El futuro de la democracia boliviana depende de los desilusionados, los apáticos y los que se sienten cada vez más lejos de la política. Si uno lee con detenimiento los resultados de diversos estudios y encuestas recientes puede advertir que casi la mitad de la población no tiene expectativas sobre ningún líder y/o partido, y tampoco identifica una posible alternativa para las elecciones de 2025. Es más, si el voto no fuera obligatorio, posiblemente quedaría solamente en el campo de los que hoy expresan algún tipo de preferencia.
¿Cuál es el origen de la apatía o aparente desinterés? Las encuestas no indagan sobre este punto, pero pueden existir por lo menos dos razones. Que la gente no se siente representada por ninguno de los extremos de la polarización política, ni responde al esquema tradicional de izquierdas o derechas que ha prevalecido por lo menos en las dos últimas décadas o que, en definitiva, la aparente apatía no es más que la posible insinuación de la transición hacia un nuevo modelo democrático, donde lo inclusivo no tenga solo que ver con brechas sociales, sino con la participación de nuevos actores y causas que hoy tienen un protagonismo más bien marginal.
Durante los últimos 17 años, por ejemplo, Bolivia pasó de ser una de las mayores reservas forestales del planeta al segundo país con mayor deforestación. En otras palabras, el Estado ha levantado las manos y permitido que grandes extensiones de bosques desaparezcan irreversiblemente, con un terrible impacto presente y futuro sobre el medio ambiente.
En el mismo período, el país también ocupa un poco honroso segundo lugar entre los principales importadores de mercurio en el mundo, que es ni más ni menos que el nuevo “metal del diablo” por el terrible daño que produce sobre todo en los ríos y áreas aledañas a la explotación minera ilegal.
Es obvio que, si la agenda pública está concentrada en las disputas internas de un partido, las diferencias emergentes de la polarización, el intercambio rutinario de mensajes entre líderes, las denuncias de corrupción sin investigación ni desenlace u otros temas que prevalecen en el radar informativo tradicional, el ciudadano interesado en otros ámbitos, como el del medio ambiente, por ejemplo, terminará por buscar otras fuentes en las que nutrir no solo su demanda de información, sino su necesidad de representación.
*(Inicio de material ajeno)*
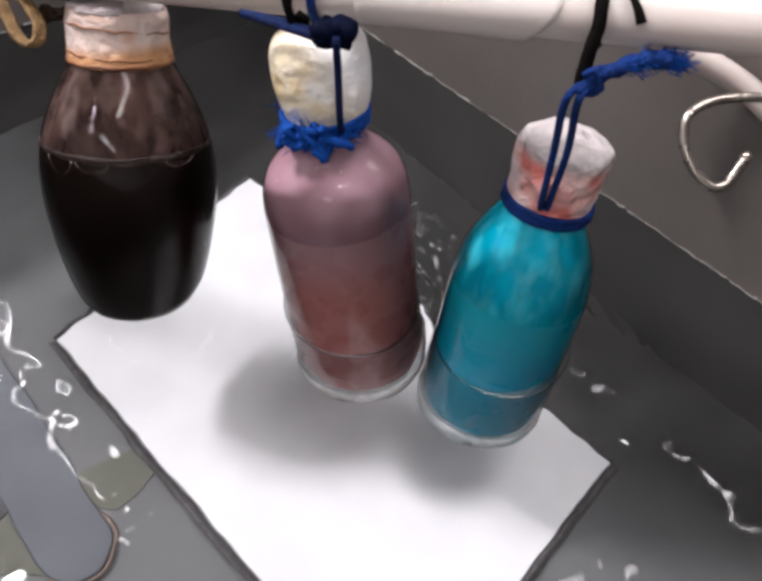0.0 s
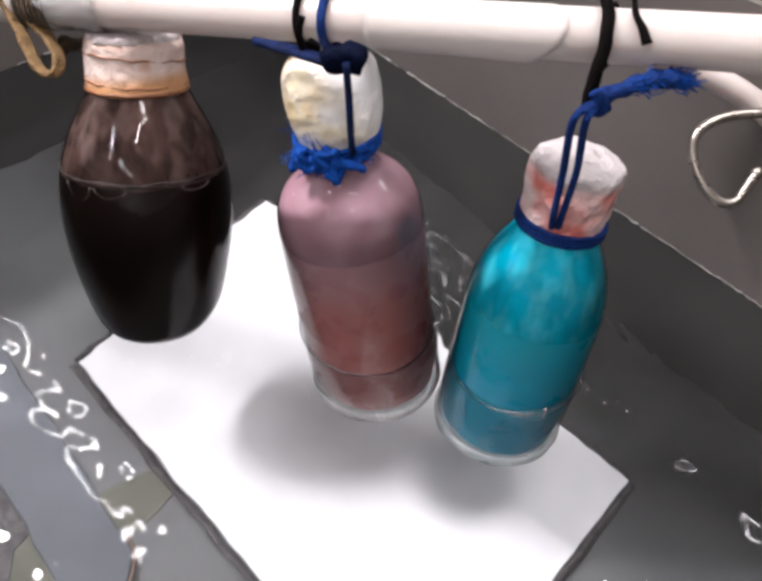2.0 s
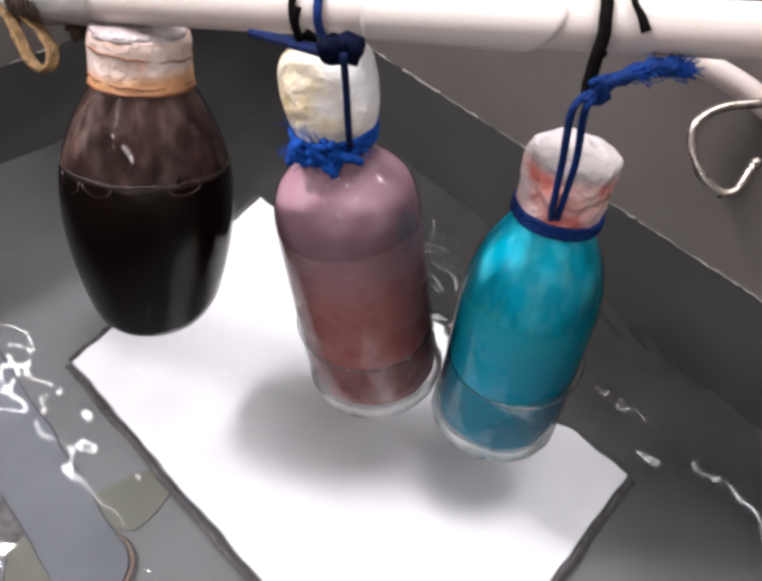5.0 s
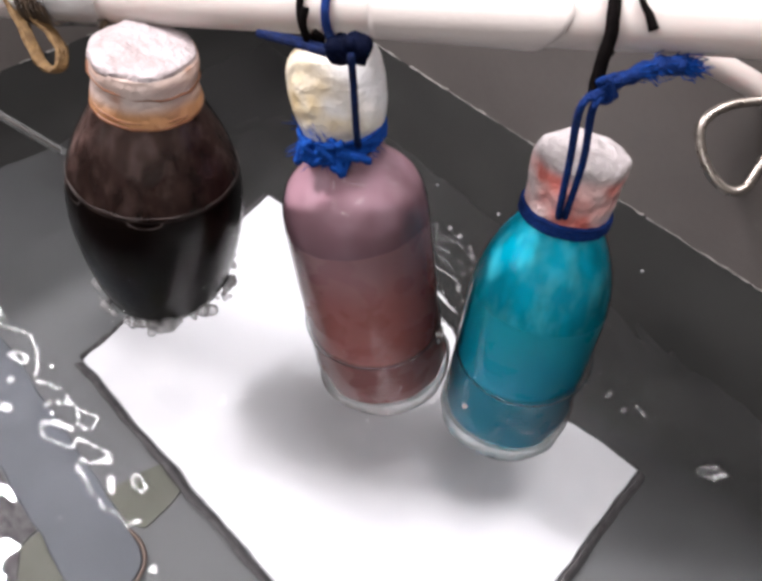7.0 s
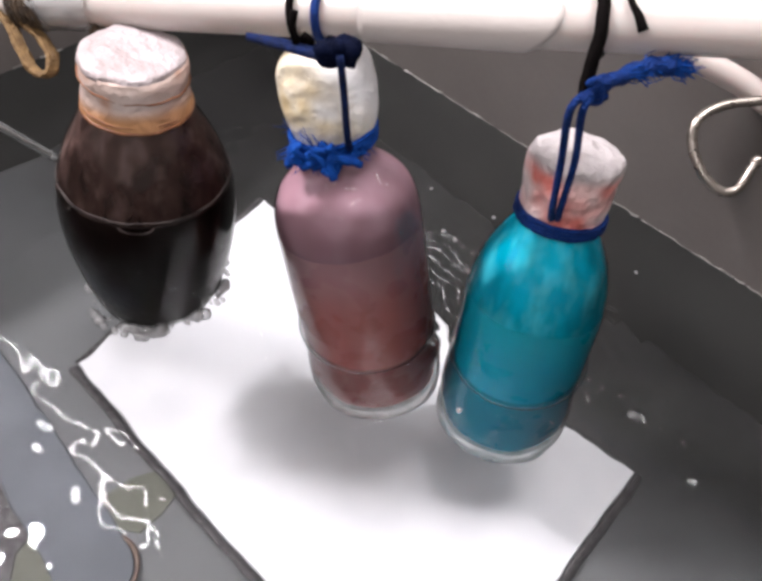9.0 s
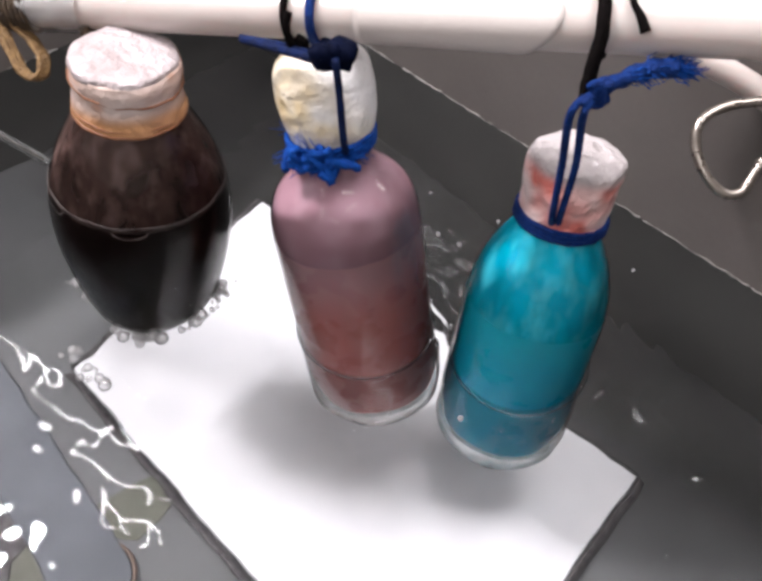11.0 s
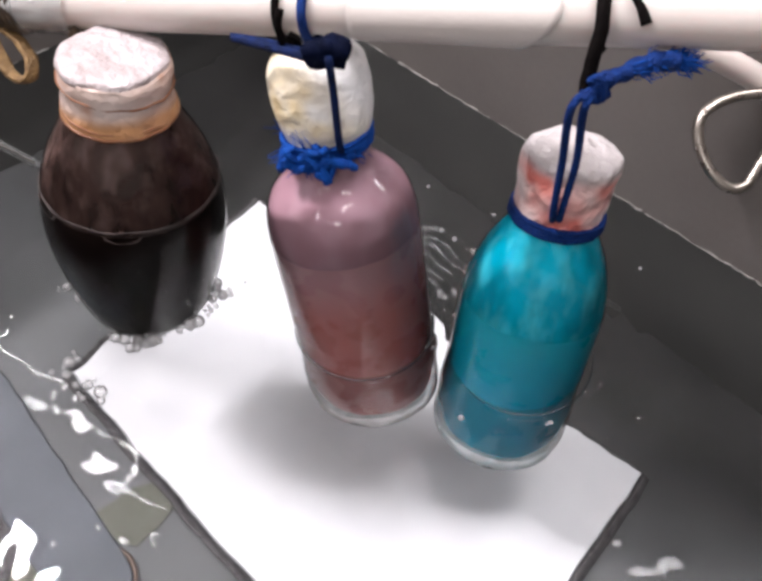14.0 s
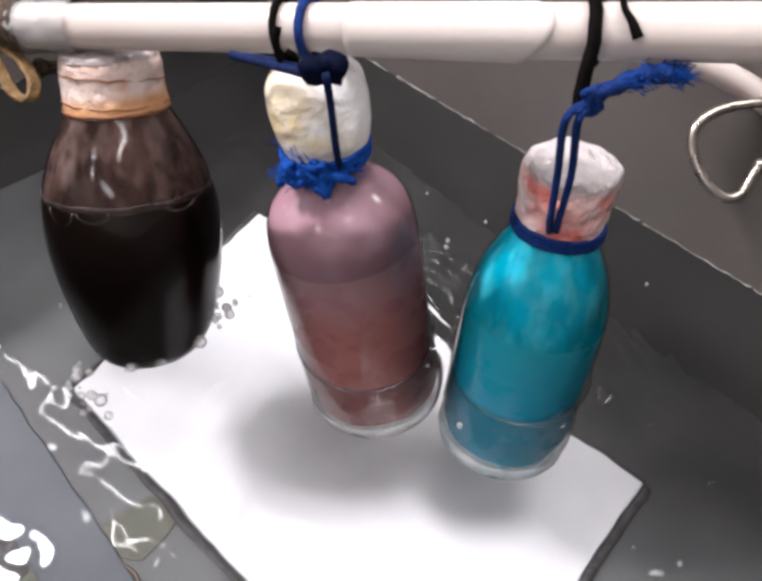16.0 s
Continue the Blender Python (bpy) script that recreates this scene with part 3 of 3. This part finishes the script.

En el caso de los jóvenes, independientemente de su origen social —las proximidades culturales parecen hoy más determinantes que las fronteras económicas—, el desinterés es posiblemente más profundo porque dependen cada vez menos de las políticas del Estado, y cada vez más de su integración a las nuevas relaciones sociales y económicas determinadas por las redes sociales y las nuevas herramientas tecnológicas a las que ahora tienen acceso.
En ese ámbito, lo político, concebido en los términos actuales, no tiene mucho que ofrecer a ese porcentaje mayoritario de la población que se articula no necesariamente en torno a visiones ideológicas, sino a afinidades diferentes, que a su vez conforman nuevas comunidades que abarcan una diversidad de intereses y demandas, que se canalizan por vías alternativas a las tradicionales.
No es el caos, ni la anarquía como fórmula de sobrevivencia en “democracias restrictivas”, sino una fórmula de descompresión que, por el contrario, podría traducirse en un “refrescamiento” democrático si emergen proyectos más abiertos y liderazgos alejados por completo de los esquemas de polarización.
Los desilusionados de hoy tienen mucho que ver con la posibilidad de construir una nueva ilusión. La suya es una “apatía dinámica”, porque cuestiona los límites y sacude un tablero con reglas del juego que ya no reflejan la realidad.